YAŞANANLARI UNUTMAMIZ LAZIM

Romanların tarih boyunca insanlık dışı muamelelere maruz kaldığını belirten Ülker, bunların birçoğunun devlet eliyle yapıldığını vurgulayarak, “14 Eylül 1888 tarihinde Almanya’da uzun bir genelge yayınlanıyor ve genelgede yazılan şeyler şu şekilde: Geçerli bir gelir, işi veya mesleği olmaksızın dolaşan tüm Çingeneler hakkında adli işlemler uygulanmalıdır. Bunun altında yatan şey tamamen ırkçılık. Ayrıca ‘Çingene Vebasıyla Mücadele Birliği’ diye bir şey kuruyorlar. Yani bize bir mikrop gözüyle bakılıyor. Bizleri insan olarak bile görmüyorlar. Üstelik Çingene Vebasıyla Mücadele Birliği kapsamında polise bile gerek duyulmuyor. Siz Romanı yakalayın öldürün cezasız diyorlar. Öte yandan 1890’lerin başında Sofya Parlamentosu’nda ‘Çingene Pisliği’ başlıklı bir konferans düzenleniyor ve konferansta şu öneride bulunuluyor; Romanlar geldiğinde köy halkını uyarmak amacıyla çanlar çalınmalıdır. Aynı konferansta askeri yetkililere Romanları yakalama ve zorla başka yere sevk etme yetkisi veriliyor. Öte yandan 1899’da Münih’te polis Çingene Rahatsızlığıyla Mücadele Bürosu kuruyor.  Bu büyük bir büro. Burada bölgedeki tüm Romanlar hakkında bir nüfus sayımı gerçekleştiriliyor ve tüm vatandaşlardan, Romanlarla ilgili şeyleri bildirmeleri isteniyor. Yani bir nevi kurumsal ispiyon. Tarih boyunca bu tarz tablolar. O nedenle bizim bu yaşananları unutmamız lazım. Çünkü soykırımlarla yüzleşmediğimiz sürece toplumsal olarak bir çürümeye gireriz” şeklinde konuştu.

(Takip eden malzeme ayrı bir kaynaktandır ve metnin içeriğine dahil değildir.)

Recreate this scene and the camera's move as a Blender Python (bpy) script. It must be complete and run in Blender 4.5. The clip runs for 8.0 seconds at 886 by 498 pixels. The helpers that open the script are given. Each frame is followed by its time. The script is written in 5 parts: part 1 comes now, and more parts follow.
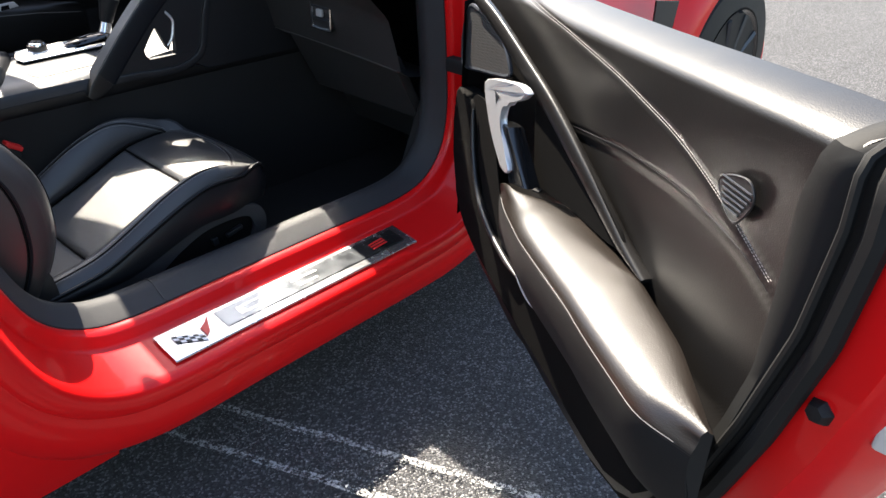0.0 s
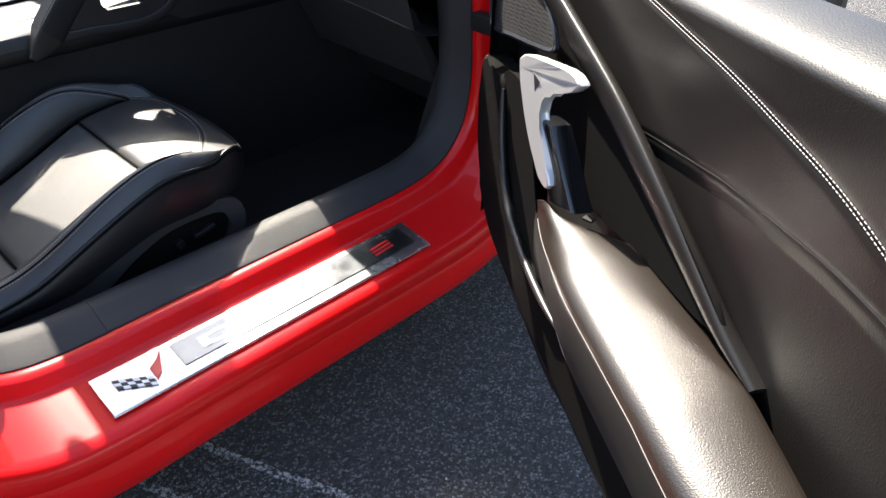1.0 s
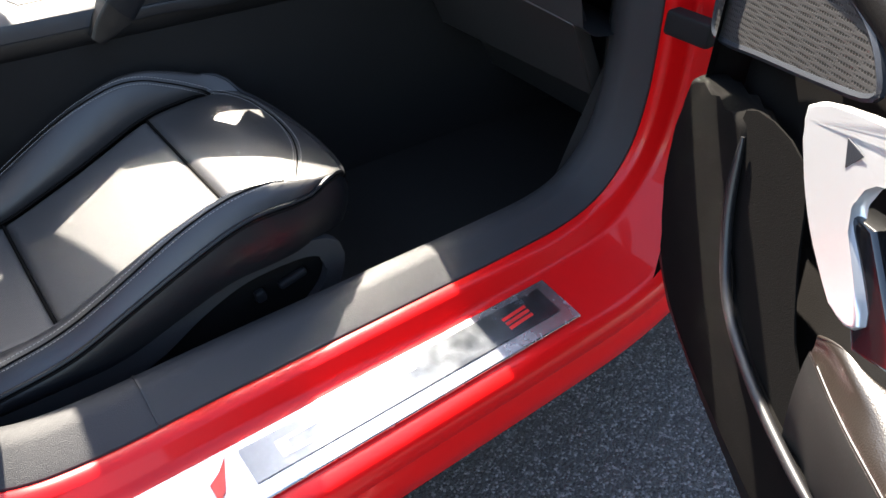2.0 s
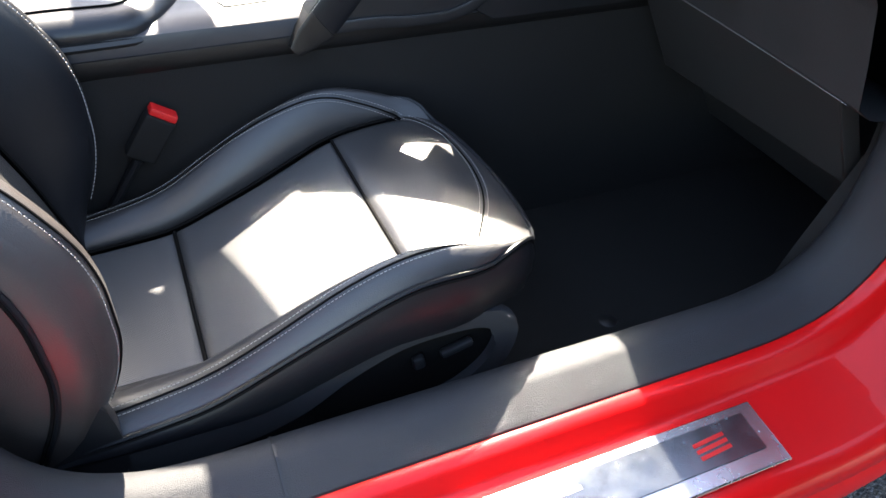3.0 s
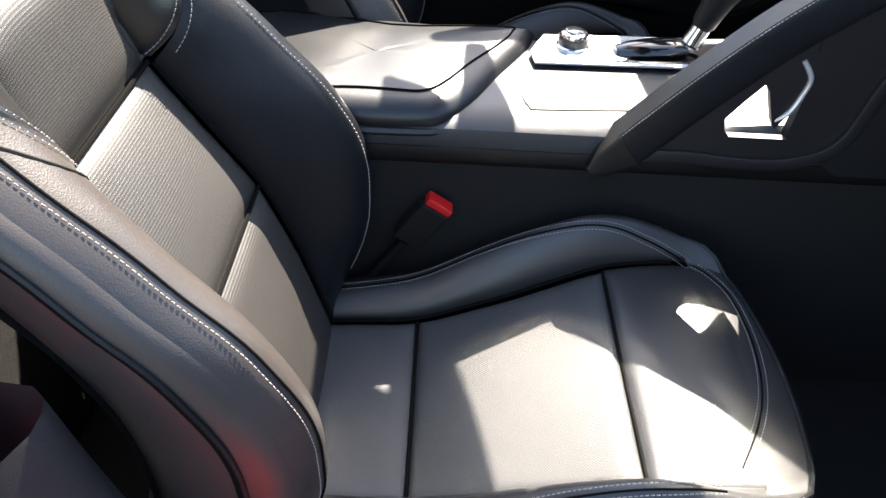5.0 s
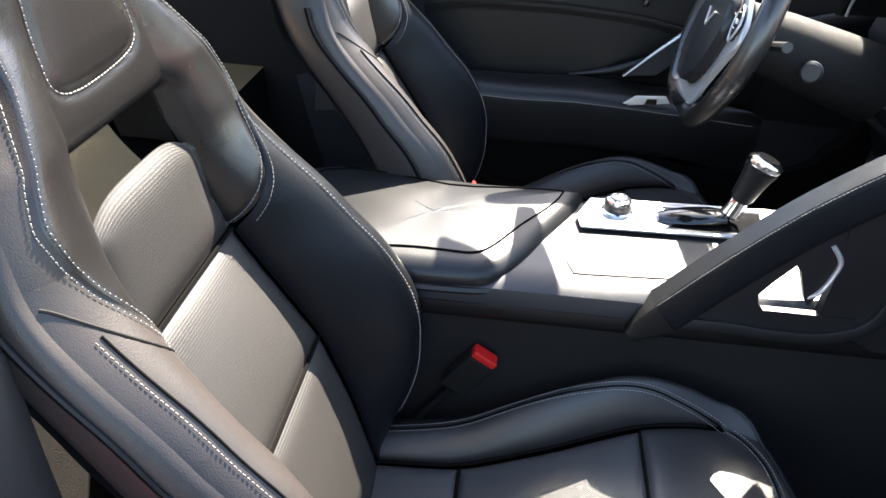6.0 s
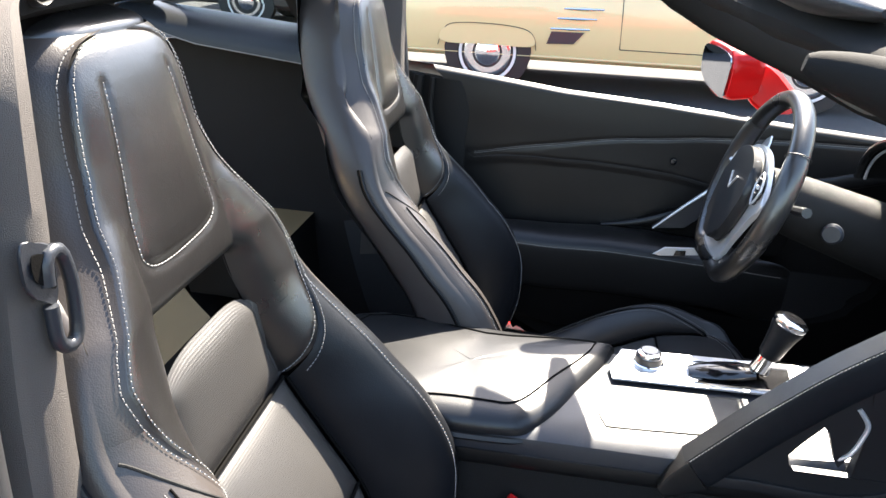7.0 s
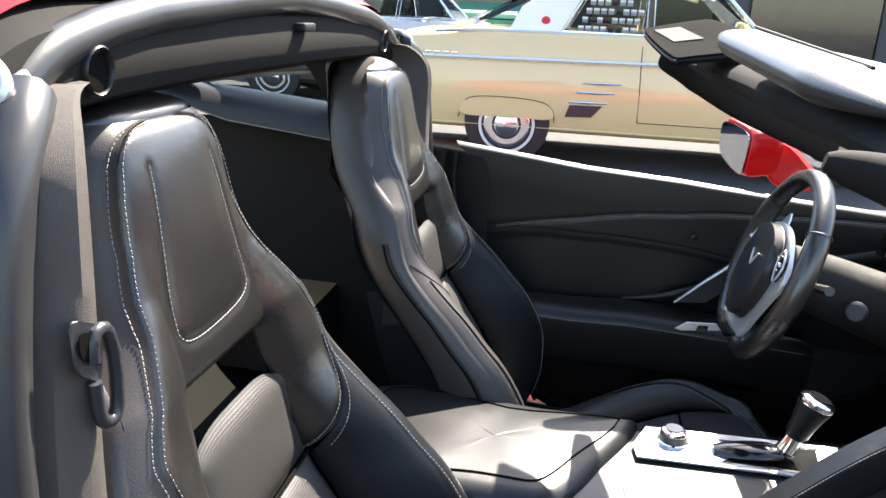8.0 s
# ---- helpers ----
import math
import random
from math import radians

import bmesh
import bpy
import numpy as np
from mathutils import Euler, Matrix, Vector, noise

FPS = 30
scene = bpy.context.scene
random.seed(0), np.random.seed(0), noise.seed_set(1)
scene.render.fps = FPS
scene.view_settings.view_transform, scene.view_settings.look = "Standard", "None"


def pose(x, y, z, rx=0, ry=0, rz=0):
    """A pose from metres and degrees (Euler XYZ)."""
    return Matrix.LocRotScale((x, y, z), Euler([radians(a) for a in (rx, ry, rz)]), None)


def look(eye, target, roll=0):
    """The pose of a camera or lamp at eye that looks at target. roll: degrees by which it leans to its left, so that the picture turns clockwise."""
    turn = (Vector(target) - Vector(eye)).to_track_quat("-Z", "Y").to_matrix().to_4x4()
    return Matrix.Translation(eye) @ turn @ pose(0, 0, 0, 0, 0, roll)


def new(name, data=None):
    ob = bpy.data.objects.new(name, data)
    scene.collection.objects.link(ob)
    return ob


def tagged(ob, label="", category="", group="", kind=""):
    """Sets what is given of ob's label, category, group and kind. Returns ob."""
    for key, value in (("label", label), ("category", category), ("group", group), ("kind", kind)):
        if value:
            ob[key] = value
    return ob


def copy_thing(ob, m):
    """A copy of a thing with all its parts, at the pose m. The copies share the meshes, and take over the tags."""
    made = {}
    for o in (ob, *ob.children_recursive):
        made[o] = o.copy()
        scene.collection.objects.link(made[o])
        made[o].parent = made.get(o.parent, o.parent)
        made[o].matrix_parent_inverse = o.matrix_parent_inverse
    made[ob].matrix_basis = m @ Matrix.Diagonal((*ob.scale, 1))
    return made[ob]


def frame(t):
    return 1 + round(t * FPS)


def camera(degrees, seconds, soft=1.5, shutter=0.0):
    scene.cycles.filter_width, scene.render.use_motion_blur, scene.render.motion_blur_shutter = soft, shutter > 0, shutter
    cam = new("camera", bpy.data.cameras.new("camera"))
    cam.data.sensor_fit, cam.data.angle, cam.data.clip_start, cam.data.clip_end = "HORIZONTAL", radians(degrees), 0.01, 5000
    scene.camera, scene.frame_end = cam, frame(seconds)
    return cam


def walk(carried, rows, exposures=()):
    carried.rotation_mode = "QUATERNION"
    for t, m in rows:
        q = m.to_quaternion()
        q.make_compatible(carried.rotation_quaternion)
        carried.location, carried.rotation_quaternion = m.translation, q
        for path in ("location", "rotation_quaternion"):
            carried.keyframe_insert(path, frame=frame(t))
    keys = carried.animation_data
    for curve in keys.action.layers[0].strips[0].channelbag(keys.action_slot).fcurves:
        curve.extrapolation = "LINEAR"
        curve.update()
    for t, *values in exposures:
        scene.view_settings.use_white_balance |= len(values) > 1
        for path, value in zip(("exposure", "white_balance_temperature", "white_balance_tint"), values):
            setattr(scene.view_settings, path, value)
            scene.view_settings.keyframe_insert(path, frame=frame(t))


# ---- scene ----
cam = camera(61.4, 8.0)

PATH = [
    (0, (-0.805, -1.95, 1.207), (0.486, -0.802, 0.199), 1.5),
    (0.5, (-0.648, -1.86, 1.18), (0.593, -0.721, 0.103), 1.3),
    (1, (-0.52, -1.714, 1.15), (0.652, -0.578, -0.004), 1.3),
    (1.2, (-0.476, -1.632, 1.142), (0.676, -0.509, -0.045), 1.4),
    (2.3, (-0.332, -1.293, 1.044), (0.583, -0.02, -0.199), 2.1),
    (2.5, (-0.322, -1.258, 1.042), (0.528, 0.047, -0.213), 2.1),
    (3, (-0.305, -1.186, 1.054), (0.357, 0.235, -0.188), 2.7),
    (3.5, (-0.284, -1.107, 1.083), (0.201, 0.36, -0.188), 3.7),
    (4, (-0.287, -1.04, 1.087), (0.055, 0.435, -0.221), 4.3),
    (4.5, (-0.292, -0.981, 1.105), (-0.122, 0.515, -0.211), 4.2),
    (5.8, (-0.263, -0.991, 1.222), (-0.387, 0.664, 0.107), 2.8),
    (6, (-0.269, -1.001, 1.243), (-0.421, 0.687, 0.182), 2.8),
    (6.5, (-0.273, -1.025, 1.285), (-0.493, 0.745, 0.381), 2.7),
    (7, (-0.275, -1.044, 1.312), (-0.547, 0.781, 0.541), 2.6),
    (7.5, (-0.278, -1.048, 1.322), (-0.585, 0.811, 0.651), 2.6),
    (8, (-0.284, -1.059, 1.329), (-0.62, 0.818, 0.725), 2.6),
]
walk(cam, [(t, look(eye, target, roll)) for t, eye, target, roll in PATH], exposures=[(0, 2.4, 7000, 10), (1.0, 2.47, 7000, 10), (2.5, 3.4, 7000, 10), (3.0, 3.56, 7000, 10), (3.5, 3.42, 7000, 10), (4.0, 3.25, 7000, 10), (4.5, 3.0, 7000, 10), (6.0, 3.03, 7000, 10), (7.0, 3.1, 7000, 10), (8, 2.66, 7000, 10)])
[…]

60’İ ÇOCUK OLMAK ÜZERE 150 ROMAN KATLEDİLDİ

Fransa’da meydana gelen Roman soykırımından söz eden Ülker, “Fransa’da çok fazla Roman nefreti var. Özelikle Eski Fransa Cumhurbaşkanı Nicolas Sarkozy döneminde bu gözle görülür hale geliyor ve evsiz kalan Romanların yerel işletmelerden tavuk ve kaz çalmasından sorumlu tutuluyor ve belirli yerlerde Roman kamplarının kapatılması isteniyor ve bu kamplarda 60’i çocuk olmak üzere 150 Roman katlediliyor. Durum içler acısı” dedi.